>> start

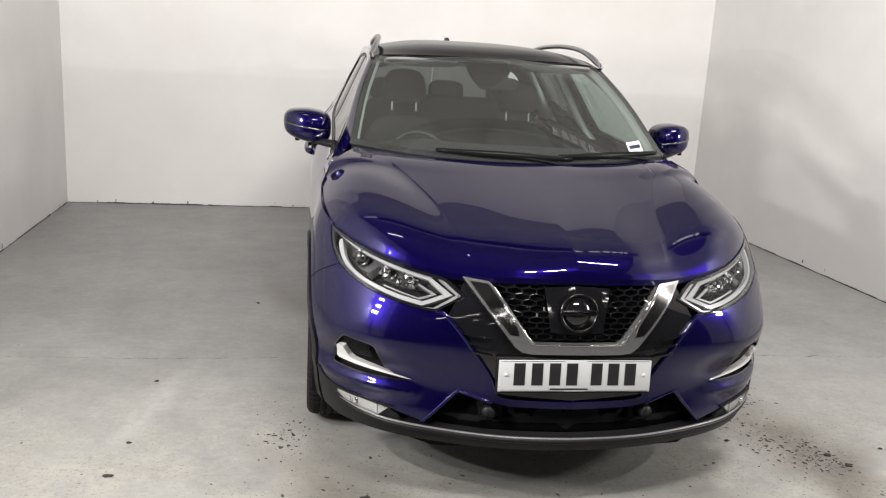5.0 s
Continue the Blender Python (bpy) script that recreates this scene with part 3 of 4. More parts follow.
def hood_surface(u, v):
    u, v = np.clip(np.atleast_1d(u), 0, 1), np.clip(np.atleast_1d(v), 0, 1)
    a = np.interp(u, HOOD_U, HOOD_A)
    fz = np.array(spline([(0.0, 0.826), (14.4, 0.822), (28.0, 0.810), (40.5, 0.827), (54.0, 0.864), (67.5, 0.898)], 8))
    fr = wrap(ARC * a / 90, np.interp(a, fz[:, 0], fz[:, 1]))
    rear = np.stack([0.70 * u, 0.10 + 0.21 * u ** 2.2, 1.072 + 0.013 * u], 1)
    cy = np.array(spline([(0, -0.813, 0.826), (0.035, -0.800, 0.857), (0.08, -0.767, 0.883), (0.15, -0.705, 0.908), (0.25, -0.61, 0.934), (0.45, -0.41, 0.975), (0.7, -0.16, 1.022), (1, 0.10, 1.072)], 8))
    c = np.stack([np.zeros_like(v), np.interp(v, cy[:, 0], cy[:, 1]), np.interp(v, cy[:, 0], cy[:, 2])], 1)
    sd = np.array(spline([(0, 0.801, -0.331, 0.898), (0.3, 0.827, -0.15, 0.925), (0.6, 0.833, 0.045, 0.951), (0.76, 0.818, 0.148, 0.985), (0.86, 0.799, 0.196, 1.036), (0.93, 0.753, 0.242, 1.066), (1, 0.70, 0.31, 1.085)], 8))
    e = np.stack([np.interp(v, sd[:, 0], sd[:, k]) for k in (1, 2, 3)], 1)
    f0, r0, f1, r1 = fr * 0 + wrap([0.0], [0.826]), np.array([[0, 0.10, 1.072]]), np.array([[0.801, -0.331, 0.898]]), np.array([[0.70, 0.31, 1.085]])
    U, V = u[:, None], v[:, None]
    p = (1 - U) * c + U * e + (1 - V) * fr + V * rear - ((1 - U) * (1 - V) * f0 + U * (1 - V) * f1 + (1 - U) * V * r0 + U * V * r1)
    # crown: full across, falling away near the edge
    full = (1 - u ** (4.4 + 1.4 * v)) - (1 - u)
    rise = (c[:, 2] - e[:, 2]) * full
    nose_fall = np.clip(1 - (1 - np.clip(v / 0.09, 0, 1)) ** 2.2, 0, 1)
    swell = np.sin(np.pi * np.clip(v, 0, 1)) ** 0.6
    p[:, 2] += rise * nose_fall + 0.026 * u * (1 - u ** 6) * swell
    # creases that run from the pillars to the grille: a sharp fold, then an outer panel that swells towards the wheels
    uc = hood_crease(v)
    fold = np.clip(v / 0.08, 0, 1) ** 0.8
    p[:, 2] += fold * 0.008 * np.clip(u / uc, 0, 1) ** 2 + 0.010 * v / 0.14 * np.exp(1 - v / 0.14) * np.clip(u / uc, 0, 1) ** 2
    t = np.clip((u - uc) / (1 - uc), 0, 1)
    beyond = u > uc + 1e-6
    if beyond.any():
        zc = np.interp(v, CREASE_V, hood_surface(hood_crease(CREASE_V), CREASE_V)[:, 2])
        fz_at = lambda q: wrap(ARC * np.interp(q, HOOD_U, HOOD_A) / 90, np.interp(np.interp(q, HOOD_U, HOOD_A), fz[:, 0], fz[:, 1]))[:, 2]
        bow = fr[:, 2] - (1 - t) * fz_at(uc) - t * 0.898
        hs = np.array(spline([(0, 0.0), (0.04, 0.022), (0.1, 0.037), (0.2, 0.046), (0.3, 0.052), (0.4, 0.058), (0.6, 0.058), (0.8, 0.035), (0.9, 0.013), (1, 0.0)], 8))
        swell = np.interp(v, hs[:, 0], hs[:, 1]) * t ** 1.4 * (1 - t) / 0.196
        valley = -0.02 * fold * t * np.exp(-t / 0.13) * (1 - t)
        p[:, 2] = np.where(beyond, (1 - t) * zc + t * e[:, 2] + bow * (1 - v) ** 3 + swell + valley, p[:, 2])
    return p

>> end

» **Given exercise**: Leave the pictures out and copy the rest of the data exactly.

» **Full solution**:
5.0 s
Continue the Blender Python (bpy) script that recreates this scene with part 3 of 4. More parts follow.
def hood_surface(u, v):
    u, v = np.clip(np.atleast_1d(u), 0, 1), np.clip(np.atleast_1d(v), 0, 1)
    a = np.interp(u, HOOD_U, HOOD_A)
    fz = np.array(spline([(0.0, 0.826), (14.4, 0.822), (28.0, 0.810), (40.5, 0.827), (54.0, 0.864), (67.5, 0.898)], 8))
    fr = wrap(ARC * a / 90, np.interp(a, fz[:, 0], fz[:, 1]))
    rear = np.stack([0.70 * u, 0.10 + 0.21 * u ** 2.2, 1.072 + 0.013 * u], 1)
    cy = np.array(spline([(0, -0.813, 0.826), (0.035, -0.800, 0.857), (0.08, -0.767, 0.883), (0.15, -0.705, 0.908), (0.25, -0.61, 0.934), (0.45, -0.41, 0.975), (0.7, -0.16, 1.022), (1, 0.10, 1.072)], 8))
    c = np.stack([np.zeros_like(v), np.interp(v, cy[:, 0], cy[:, 1]), np.interp(v, cy[:, 0], cy[:, 2])], 1)
    sd = np.array(spline([(0, 0.801, -0.331, 0.898), (0.3, 0.827, -0.15, 0.925), (0.6, 0.833, 0.045, 0.951), (0.76, 0.818, 0.148, 0.985), (0.86, 0.799, 0.196, 1.036), (0.93, 0.753, 0.242, 1.066), (1, 0.70, 0.31, 1.085)], 8))
    e = np.stack([np.interp(v, sd[:, 0], sd[:, k]) for k in (1, 2, 3)], 1)
    f0, r0, f1, r1 = fr * 0 + wrap([0.0], [0.826]), np.array([[0, 0.10, 1.072]]), np.array([[0.801, -0.331, 0.898]]), np.array([[0.70, 0.31, 1.085]])
    U, V = u[:, None], v[:, None]
    p = (1 - U) * c + U * e + (1 - V) * fr + V * rear - ((1 - U) * (1 - V) * f0 + U * (1 - V) * f1 + (1 - U) * V * r0 + U * V * r1)
    # crown: full across, falling away near the edge
    full = (1 - u ** (4.4 + 1.4 * v)) - (1 - u)
    rise = (c[:, 2] - e[:, 2]) * full
    nose_fall = np.clip(1 - (1 - np.clip(v / 0.09, 0, 1)) ** 2.2, 0, 1)
    swell = np.sin(np.pi * np.clip(v, 0, 1)) ** 0.6
    p[:, 2] += rise * nose_fall + 0.026 * u * (1 - u ** 6) * swell
    # creases that run from the pillars to the grille: a sharp fold, then an outer panel that swells towards the wheels
    uc = hood_crease(v)
    fold = np.clip(v / 0.08, 0, 1) ** 0.8
    p[:, 2] += fold * 0.008 * np.clip(u / uc, 0, 1) ** 2 + 0.010 * v / 0.14 * np.exp(1 - v / 0.14) * np.clip(u / uc, 0, 1) ** 2
    t = np.clip((u - uc) / (1 - uc), 0, 1)
    beyond = u > uc + 1e-6
    if beyond.any():
        zc = np.interp(v, CREASE_V, hood_surface(hood_crease(CREASE_V), CREASE_V)[:, 2])
        fz_at = lambda q: wrap(ARC * np.interp(q, HOOD_U, HOOD_A) / 90, np.interp(np.interp(q, HOOD_U, HOOD_A), fz[:, 0], fz[:, 1]))[:, 2]
        bow = fr[:, 2] - (1 - t) * fz_at(uc) - t * 0.898
        hs = np.array(spline([(0, 0.0), (0.04, 0.022), (0.1, 0.037), (0.2, 0.046), (0.3, 0.052), (0.4, 0.058), (0.6, 0.058), (0.8, 0.035), (0.9, 0.013), (1, 0.0)], 8))
        swell = np.interp(v, hs[:, 0], hs[:, 1]) * t ** 1.4 * (1 - t) / 0.196
        valley = -0.02 * fold * t * np.exp(-t / 0.13) * (1 - t)
        p[:, 2] = np.where(beyond, (1 - t) * zc + t * e[:, 2] + bow * (1 - v) ** 3 + swell + valley, p[:, 2])
    return p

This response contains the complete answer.